Congress, as it is empowered to do by the Full Faith and Credit Clause of the Constitution, has enacted that judgments 'shall have such faith and credit given to them in every court within the United States, as they have by law or usage in the courts of the state from whence (they) are taken.' 1 Stat. 122. There is no doubt that under the law and usage of Nevada, Hermoine was wife and widow of Rice, and on its face the statute would seem to require that she be recognized as such elsewhere. But things sometimes are not what they seem.
In order to have anything which courts of the Western World recognize as a judgment, except in an action in rem, it is necessary that the rendering court have within its power both the party who seeks relief and the one against whom relief is sought.
This Court, while acknowledging that personal service of process on the defendant ordinarily is necessary to a valid judgment in a personal action, held in the first Williams case that a state could bring a nonresident defendant within its power merely by publication or out-of-state service of its summons. It overruled former decisions to introduce what it has aptly characterized in Sherrer v. Sherrer, 334 U.S. 343, 349, and 356, 68 S.Ct. 1087, 1090 note 11, and 1097, as the 'ex parte divorce.' To me ex parte divorce is a concept as perverse and unrealistic as an ex parte marriage. The vice of the system sanctioned in Williams v. North Carolina, 317 U.S. 287, 63 S.Ct. 207, 87 L.Ed. 279, 143 A.L.R. 1273, is that one of the parties may leave the state where both for years have made their home, seek a forum of his choice, and pretty much on his own terms alter the pattern of two lives without affording the other even a decent chance to be heard—as this case illustrates. Lillian either had to leave her teaching and means of support o follow her husband two thousand miles from any place where she ever had lived, or let her marriage go by default. If she chose to follow and contest under Nevada law, she had little real chance to succeed. But this Court had called this due process of law for Lillian.
Hermoine relied on the Nevada court, which did only what this Court authorized it to do—grant an ex parte divorce. She married a man whom this Court says Nevada had a right to make free by such process. She had every right to believe her marriage complete and valid in all places and for all purposes. Certainly under the law of Nevada where she continued to reside it was valid, and this Court had held the out-of-state service sufficient to empower Nevada to take jurisdiction of Lillian for the purpose of dissolving her marriage. But now we say that Connecticut may find that Rice was not sufficiently domiciled in Nevada to give that State power to act on his complaint. This presents a study in contrasts.
We have said that Nevada does have power to dissolve the marriage of a woman who never was there in her life, never invoked its law or its courts, did not submit herself to its jurisdiction, refused to answer its summons, and took no benefits from its judgments.
On the other hand, we say that courts of any state may find that Nevada does not get power to dissolve the marriage of a man who went to that State and never came back, who invoked its law, went into its court and submitted himself to its jurisdiction, testified he was domiciled there, and during the rest of his life held quarters within that State.
But even under the two Williams cases, a quick Nevada divorce was either conclusive (first Williams case) or vulnerable (second Williams case) in its entirety.

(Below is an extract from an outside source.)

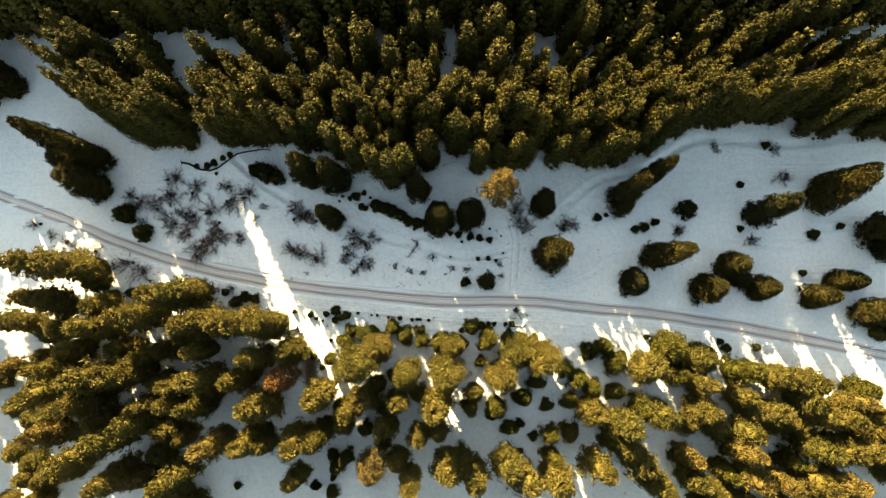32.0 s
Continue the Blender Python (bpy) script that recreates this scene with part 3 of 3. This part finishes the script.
def boughs(roots, tips, radii, per, slim, fine=1.0):
    """Feathery boughs: a small dark heart on every limb and short needle tufts along it, fanned out to both sides."""
    n = len(tips)
    solid, faces = (ICO, ICO_FACES) if per > 30 else (OCT, OCT_FACES)
    heart = np.repeat(solid[None], n, 0) * rng.uniform(0.6, 1.0, (n, len(solid), 1)) * (1.15 if per == 0 else 0.62 if per > 30 else 0.72)
    centres = roots * 0.3 + tips * 0.7
    hv = (heart * radii[:, None, None] * (1, 1, 0.6) + centres[:, None] - (0, 0, 0.12)).reshape(-1, 3)
    hf = (np.arange(n)[:, None, None] * len(solid) + faces[None]).reshape(-1, 3)
    if per == 0:
        return hv, hf
    m = n * per
    k = 0.15 + 0.92 * np.sqrt(rng.uniform(0, 1, (m, 1)))
    limb = np.repeat(tips - roots, per, 0)
    flat = limb * (1, 1, 0) + rng.normal(size=(m, 3)) * (0.02, 0.02, 0)
    flat /= np.linalg.norm(flat, axis=1)[:, None] + 1e-9
    across = np.stack([-flat[:, 1], flat[:, 0], 0 * flat[:, 0]], 1)
    R = np.repeat(radii, per)[:, None]
    off = rng.normal(size=(m, 1)) * (0.85 - 0.35 * k)
    rise = rng.normal(size=(m, 1)) * 0.34 - 0.25 * off * off
    base = np.repeat(roots, per, 0) + limb * k + across * off * R + np.array([0, 0, 1]) * (rise * R)
    out = flat * 0.7 + across * np.sign(off) * 0.45 + (0, 0, 0.55) + rng.normal(size=(m, 3)) * 0.5
    out /= np.linalg.norm(out, axis=1)[:, None]
    side = np.cross(out, rng.normal(size=(m, 3)))
    side /= np.linalg.norm(side, axis=1)[:, None] + 1e-9
    L = fine * rng.uniform(0.18, 0.46, (m, 1))
    w = L * slim * rng.uniform(0.7, 1.4, (m, 1))
    sv = np.stack([base + side * w, base + out * L, base - side * w], 1).reshape(-1, 3)
    sf = np.arange(m * 3).reshape(-1, 3)
    return np.concatenate([hv, sv]), np.concatenate([hf, sf + len(hv)])


def conifer(name, label, height, radius, lobes, lobe_r, per, needles, bark, bare=0.12, blunt=0.6, ragged=0.2, trunk_r=0.19, group="", lean=0.0, slim=0.28, droop=0.0, heart=0.0, fine=1.0):
    """A standing conifer: trunk, limbs and a crown of needle boughs. Built round its foot at the origin."""
    thing = tagged(new(name), label, "tree", group)
    bend = rng.normal(size=2) * 0.25 * lean
    trunk_at = lambda z: Vector((bend[0] * (z / height) ** 2 * height * 0.1 + 0.06 * math.sin(z), bend[1] * (z / height) ** 2 * height * 0.1 + 0.06 * math.cos(0.8 * z), z))
    tube = Tubes()
    zs = [-0.4, 0.15, 0.8] + [height * k for k in (0.15, 0.3, 0.45, 0.6, 0.75, 0.88, 0.96)]
    tube.add([trunk_at(z) for z in zs], [trunk_r * (1.5 if z < 0 else 1.25 if z < 0.5 else 1) * max(0.1, 1 - max(z, 0) / height) for z in zs], 8)
    child("trunk", tube.mesh("trunk", bark), thing)
    # heights at which boughs sit: more where the crown is wide
    fs = np.linspace(0, 1, 200)
    shape = lambda f: (1 - f) ** blunt * np.minimum(1.0, 0.6 + f / 0.3)
    cum = np.cumsum(shape(fs) + 0.12)
    picks = np.interp((np.arange(lobes) + rng.uniform(0, 1, lobes)) / lobes, cum / cum[-1], fs)
    lop = rng.uniform(0.74, 1.2, 7)
    wood, cs, rs, ro = Tubes(), [], [], []
    for i, f in enumerate(picks):
        az = i * 2.39996 + rng.normal() * 0.35
        env = radius * float(shape(f)) * lop[int(az / (2 * math.pi) * 7) % 7] * rng.uniform(1 - ragged, 1 + 0.5 * ragged)
        lr = lobe_r * rng.uniform(0.7, 1.25) * (0.45 + 0.55 * min(1.0, env / (0.6 * radius)))
        z = height * (bare + (1 - bare) * f) - 0.4 * lr
        R = max(0.0, env - lr * 0.75) * rng.uniform(0.75, 1.0)
        o = np.array([math.cos(az), math.sin(az), 0.0])
        t0 = np.array(trunk_at(max(0.1, z - 0.25 * R)))
        tip = np.array(trunk_at(z)) + o * R + np.array([0, 0, -droop * R])
        if R > 0.4:
            wood.add([t0, (t0 + tip) / 2 - (0, 0, 0.05 * R), tip], [0.05 * (1 - f) + 0.018, 0.03 * (1 - f) + 0.012, 0.010], 3, False)
        cs.append(tip + o * lr * 0.5)
        rs.append(lr)
        ro.append(t0 * 0.7 + tip * 0.3)
    for k in range(3):
        cs.append(np.array(trunk_at(height * (0.97 - 0.02 * k))) + rng.normal(size=3) * 0.1)
        rs.append(lobe_r * (0.4 + 0.1 * k))
        ro.append(cs[-1] - (0.05, 0.02, 0.5 * lobe_r))
    tagged(child("branching", wood.mesh("branching", bark), thing), kind="stuff")
    v, fc = boughs(np.array(ro), np.array(cs), np.array(rs), per, slim, fine)
    if heart:
        # dense twigs round the stem, through which no light falls
        rings, sides = 9, 10
        fr = np.linspace(0.0, 0.84, rings)
        w = np.arange(sides) * 2 * math.pi / sides
        reach = heart * radius * shape(fr)[:, None] * rng.uniform(0.75, 1.1, (rings, sides))
        zc = height * (bare + (1 - bare) * fr)[:, None] + rng.normal(size=(rings, sides)) * 0.2
        axis = np.array([trunk_at(z) for z in zc[:, 0]])
        hv = np.stack([axis[:, :1] + reach * np.cos(w), axis[:, 1:2] + reach * np.sin(w), zc], 2).reshape(-1, 3)
        q = [(a * sides + b, a * sides + (b + 1) % sides, (a + 1) * sides + (b + 1) % sides, (a + 1) * sides + b) for a in range(rings - 1) for b in range(sides)]
        hf = np.array([t for a, b, c, d in q for t in ((a, b, c), (a, c, d))])
        v, fc = np.concatenate([v, hv]), np.concatenate([fc, hf + len(v)])
    child("crown", mesh_from("crown", v, fc, needles, smooth=True), thing)
    return thing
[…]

However, in addition to the rights grouped under the term consortium, which are terminated by divorce, there are subsidiary rights of a property nature such as support, alimony, distributive interests in personalty, dower and inheritance. These presented difficulties in case of the divorce on constructive service of process on a nonresident dependent in which there was no real chance to defend. So the Court improvised the concept of 'divisible' divorce, Estin v. Estin, 334 U.S. 541, 549, 68 S.Ct. 1213, a divorce good to end a marriage but invalid to affect dependent property rights.
I think that the judgment of the Connecticut court, but for the first Williams case and its progeny, might properly have held that the Rice divorce decree was void for every purpose because it was rendered by a state court which never obtained jurisdiction of the nonresident defendant and which had no power to reach into another state and summon her before it.
But if we adhere to the holdings that the Nevada court had power over her for the purpose of blasting her marriage and opening the way to a successor, I do not see the justice of inventing a compensating confusion in the device of a divisible divorce by which the parties are half-bound and half-free and which permits Rice to have a wife who cannot become his widow and to leave a widow who was no longer his wife. Lillian's standing as the relict of Rice is invulnerable, while her standing as his wife could be blasted by a Nevada decree in an action to which she did not need to even become a party.
This Court is not responsible for all the contradictions and conflicts resulting from our federal system or from our crazy quilt of divorce laws, but we are certainly compounding those difficulties by repudiating the usual requirements of procedural due process in divorce cases and compensating for it by repudiating the Full Faith and Credit Clause. My dissenting views in the Williams and Estin cases would lead me to affirm the judgment below, because I believe this divorce was always and in all places invalid on due process grounds for want of jurisdiction of the defendant. However, if it was valid on that ground and nothing but a review of the evidence of domicile by the second tate court is involved, we should not grant writs in this class of cases; but if I am to review the evidence here, I think the Nevada court's finding of jurisdiction was based on substantial evidence of domicile, not overcome by any new evidence before the Connecticut court, and the Nevada judgment should be given full faith and credit as the Congress has commanded.